Although Special Counsel Robert Mueller’s Russia investigation has concluded, political fault lines are continuing to take shape across the national landscape. Rep. Alexandria Ocasio-Cortez (D-N.Y.), who by no means flies under the radar, has now come out in support of impeaching President Donald Trump, tying her decision to the version of Mueller’s final report that dropped this Thursday. In that lengthy document, there’s a key takeaway — Mueller’s team concluded it should be up to Congress to determine whether or not the president obstructed justice and how or if he should be held liable.
To that end, Ocasio-Cortez says she’ll be signing onto a resolution for possible impeachment that fellow new but high-profile Democratic Congresswoman Rashida Tlaib (Mich.) introduced last month.
The New York progressive shared:
‘Mueller’s report is clear in pointing to Congress’ responsibility in investigating obstruction of justice by the President. It is our job as outlined in Article 1, Sec 2, Clause 5 of the US Constitution. As such, I’ll be signing onto Rashida Tlaib’s impeachment resolution. While I understand the political reality of the Senate + election considerations, upon reading this DoJ report, which explicitly names Congress in determining obstruction, I cannot see a reason for us to abdicate from our constitutionally mandated responsibility to investigate.’
While I understand the political reality of the Senate + election considerations, upon reading this DoJ report, which explicitly names Congress in determining obstruction, I cannot see a reason for us to abdicate from our constitutionally mandated responsibility to investigate.
— Alexandria Ocasio-Cortez (@AOC) April 18, 2019
House Democrats have certainly pursued a number of other high-profile aims even as few expected they’d gain ground in the still Republican-majority Senate let alone ever sport a presidential signature while Donald Trump is in the White House. They have pursued wide-ranging ethics reform, for instance, passing the comprehensive For the People Act even as Senate Majority Leader Mitch McConnell (R-Ky.) made no indication he’d bring it for a floor vote. Still, the issues the legislation addresses like eligible voters getting pressured into not voting and ethics violations in federal government are tangible — so what’s stopping House Democrats from addressing the clear-cut legal issue of possible presidential obstruction in front of them now, even with political blowback?
Democratic leaders, including perhaps most prominently House Speaker Nancy Pelosi (D-Calif.), have consistently punted the question of impeachment down the road. At one point recently, she suggested that Trump wasn’t “worth it,” although she followed that to say further, final determinations should wait until the Mueller report. As she summarized at the time:
‘My view is that impeachment is very divisive in the country, and when we see what we need to see it may be imperative that he be impeached. But up until then, he’s not worth it.’

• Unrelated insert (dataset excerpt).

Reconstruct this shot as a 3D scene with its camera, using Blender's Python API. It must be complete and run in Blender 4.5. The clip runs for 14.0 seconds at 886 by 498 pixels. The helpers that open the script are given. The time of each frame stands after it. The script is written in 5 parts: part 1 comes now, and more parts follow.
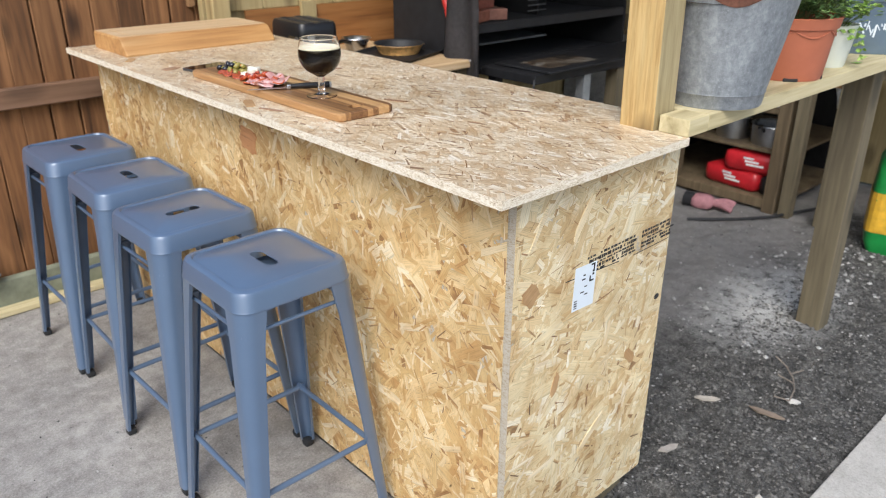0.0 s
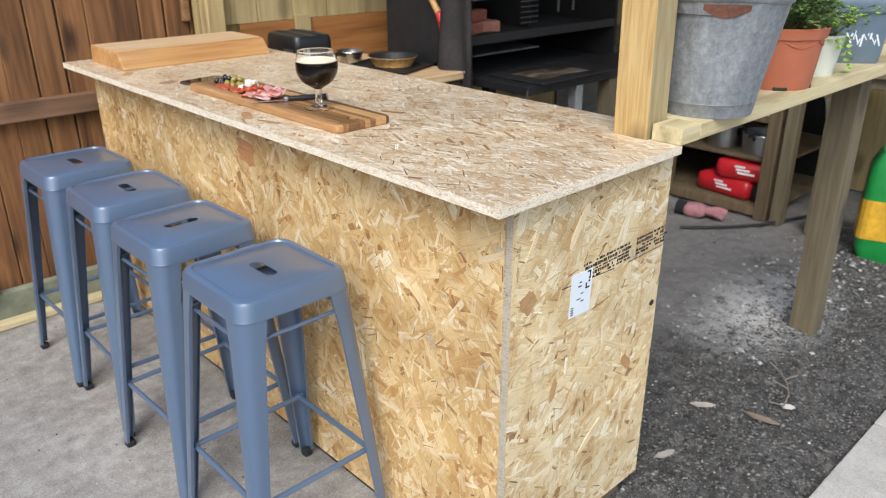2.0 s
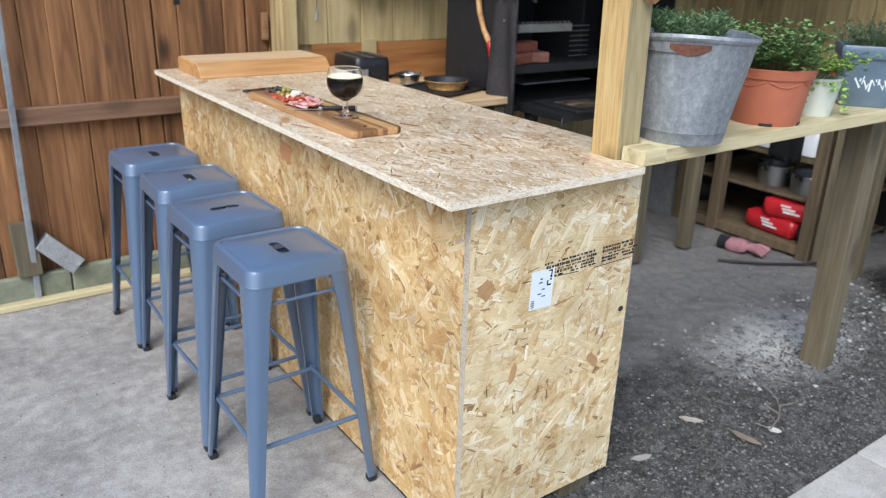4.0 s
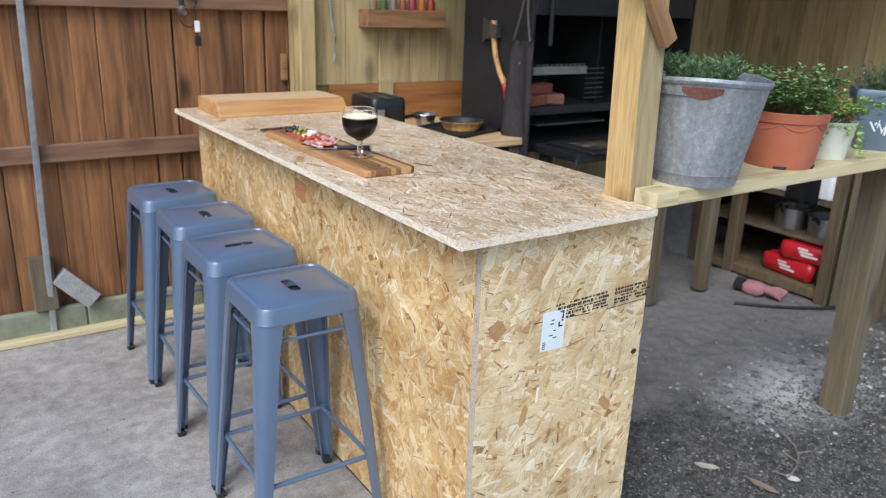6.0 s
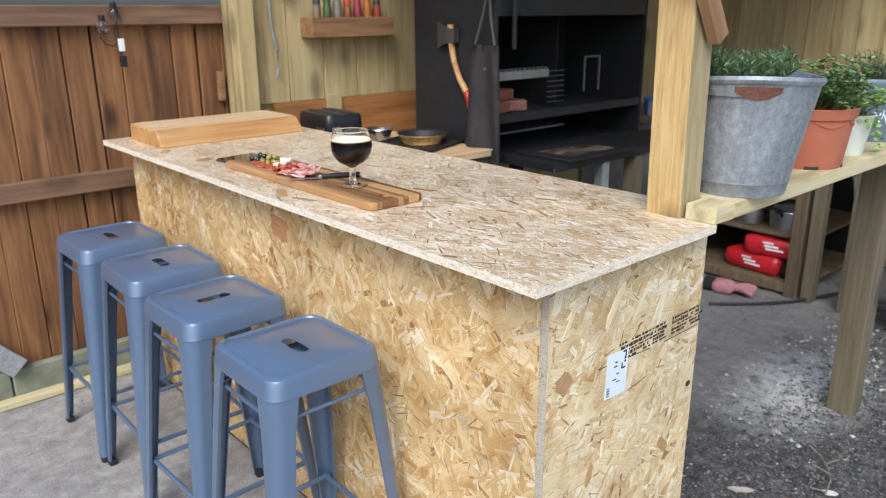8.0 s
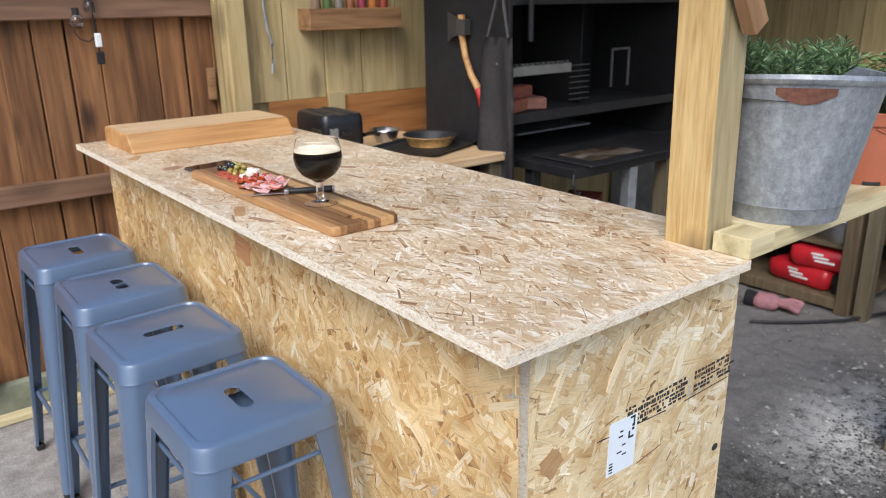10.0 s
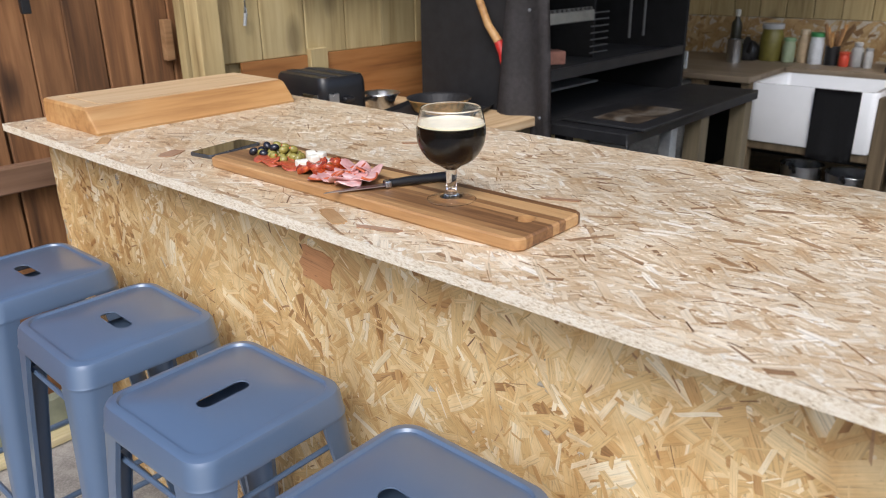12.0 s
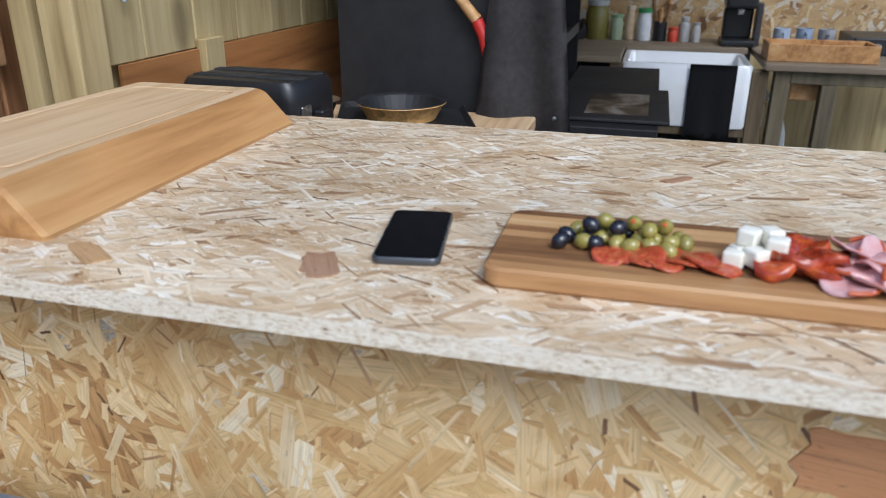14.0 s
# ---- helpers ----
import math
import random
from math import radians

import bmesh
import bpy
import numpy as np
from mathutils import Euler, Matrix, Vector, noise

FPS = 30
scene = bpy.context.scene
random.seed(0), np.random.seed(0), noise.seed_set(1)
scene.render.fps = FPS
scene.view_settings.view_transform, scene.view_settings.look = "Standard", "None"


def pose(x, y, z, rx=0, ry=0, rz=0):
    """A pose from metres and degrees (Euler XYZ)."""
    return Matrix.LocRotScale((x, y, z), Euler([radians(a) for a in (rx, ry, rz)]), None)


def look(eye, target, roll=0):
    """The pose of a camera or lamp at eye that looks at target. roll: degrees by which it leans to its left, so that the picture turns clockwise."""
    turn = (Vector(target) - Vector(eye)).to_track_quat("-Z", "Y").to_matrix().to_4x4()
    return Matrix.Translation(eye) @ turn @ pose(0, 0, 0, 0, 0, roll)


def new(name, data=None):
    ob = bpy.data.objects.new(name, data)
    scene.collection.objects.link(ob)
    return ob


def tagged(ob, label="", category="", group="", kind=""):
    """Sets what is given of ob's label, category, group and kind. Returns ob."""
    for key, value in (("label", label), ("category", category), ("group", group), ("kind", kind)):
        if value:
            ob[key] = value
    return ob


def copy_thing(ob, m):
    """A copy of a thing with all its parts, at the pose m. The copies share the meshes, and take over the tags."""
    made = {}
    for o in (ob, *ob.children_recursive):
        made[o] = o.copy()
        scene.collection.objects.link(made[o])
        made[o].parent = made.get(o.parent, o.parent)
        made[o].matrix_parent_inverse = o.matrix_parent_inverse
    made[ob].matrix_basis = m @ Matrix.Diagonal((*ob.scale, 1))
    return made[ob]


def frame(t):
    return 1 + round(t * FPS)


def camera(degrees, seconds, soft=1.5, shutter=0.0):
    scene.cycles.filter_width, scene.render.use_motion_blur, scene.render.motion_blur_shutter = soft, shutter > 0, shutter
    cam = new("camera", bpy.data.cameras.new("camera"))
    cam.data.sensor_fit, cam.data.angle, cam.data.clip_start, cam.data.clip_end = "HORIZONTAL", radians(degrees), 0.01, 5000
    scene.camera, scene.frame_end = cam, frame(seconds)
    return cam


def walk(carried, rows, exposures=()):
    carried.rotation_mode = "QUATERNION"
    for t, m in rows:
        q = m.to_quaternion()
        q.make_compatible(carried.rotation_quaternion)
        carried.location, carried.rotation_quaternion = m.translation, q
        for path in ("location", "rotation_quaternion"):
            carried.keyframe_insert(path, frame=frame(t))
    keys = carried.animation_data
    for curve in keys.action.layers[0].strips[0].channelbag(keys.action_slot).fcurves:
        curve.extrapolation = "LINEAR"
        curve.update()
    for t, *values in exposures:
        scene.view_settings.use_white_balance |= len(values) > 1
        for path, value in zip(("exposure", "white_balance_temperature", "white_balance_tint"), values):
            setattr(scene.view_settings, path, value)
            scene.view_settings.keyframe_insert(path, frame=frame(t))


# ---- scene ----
cam = camera(60.8, 14.0, 1.05)
PATH = [
    (0, (0.409, 0.405, 1.514), (1.651, 1.747, 0.704), 0.2),
    (0.5, (0.412, 0.399, 1.514), (1.654, 1.753, 0.723), -0.0),
    (1, (0.406, 0.395, 1.522), (1.651, 1.751, 0.74), -0.3),
    (1.5, (0.409, 0.388, 1.52), (1.664, 1.738, 0.745), -0.3),
    (2, (0.386, 0.396, 1.517), (1.649, 1.734, 0.735), -0.1),
    (4.5, (0.421, -0.102, 1.563), (1.488, 1.44, 0.865), 1.8),
    (5, (0.408, -0.141, 1.58), (1.486, 1.403, 0.907), 1.9),
    (5.5, (0.387, -0.122, 1.579), (1.472, 1.425, 0.925), 2.0),
    (6, (0.429, -0.009, 1.545), (1.5, 1.561, 0.923), 1.9),
    (6.5, (0.518, 0.138, 1.521), (1.592, 1.716, 0.926), 1.4),
    (7, (0.484, 0.274, 1.5), (1.591, 1.833, 0.914), 0.8),
    (7.5, (0.405, 0.378, 1.502), (1.586, 1.88, 0.911), 0.1),
    (8, (0.37, 0.421, 1.528), (1.638, 1.845, 0.925), -0.3),
    (8.2, (0.365, 0.426, 1.53), (1.66, 1.821, 0.918), -0.4),
    (10.5, (0.735, 0.73, 1.499), (1.898, 2.232, 0.873), -0.9),
    (11, (0.694, 0.945, 1.48), (1.87, 2.426, 0.828), -1.0),
    (11.5, (0.682, 1.11, 1.465), (1.936, 2.51, 0.781), -1.2),
    (12, (0.639, 1.316, 1.44), (2.026, 2.566, 0.724), -0.8),
    (12.5, (0.579, 1.591, 1.433), (2.102, 2.659, 0.698), -0.2),
    (13, (0.576, 1.918, 1.396), (2.216, 2.795, 0.661), 0.3),
    (13.5, (0.643, 2.259, 1.392), (2.368, 2.95, 0.653), 0.4),
    (14, (0.815, 2.556, 1.343), (2.608, 3.039, 0.6), 0.2),
]
EXPOSURES = [(0.0, 0.07, 6000, 6), (2.0, 0.07, 6050, 6), (4.5, 0.11, 5600, 5), (5.5, 0.05, 5600, 5), (6.5, -0.05, 5800, 8), (8.0, 0.1, 5750, 7), (11.0, -0.02, 5950, 9), (12.0, -0.06, 5950, 9), (12.5, -0.08, 6450, 10), (13.0, -0.12, 6600, 10), (13.5, -0.13, 6200, 9), (14.0, -0.18, 5350, 6)]
cam.data.dof.use_dof, cam.data.dof.focus_distance, cam.data.dof.aperture_fstop = True, 1.4, 6.0
walk(cam, [(t, look(eye, target, roll)) for t, eye, target, roll in PATH], EXPOSURES)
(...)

Still, support for the idea continues to grow, as Ocasio-Cortez’s new announcement exemplifies. Previous pushes for impeachment from Rep. Al Green (D-Texas) garnered the support of around 60 Democrats — hardly an insignificant figure, even if still a minority.
It’s one of a number of potentially dramatic political steps on the table for House Democrats going forward now that at least a version of the Mueller report is out. Besides saying he’d be subpoenaing the full, unredacted investigation report, House Judiciary Committee Chairman Jerry Nadler (D-N.Y.) went so far that he asserted he wants Mueller himself to testify.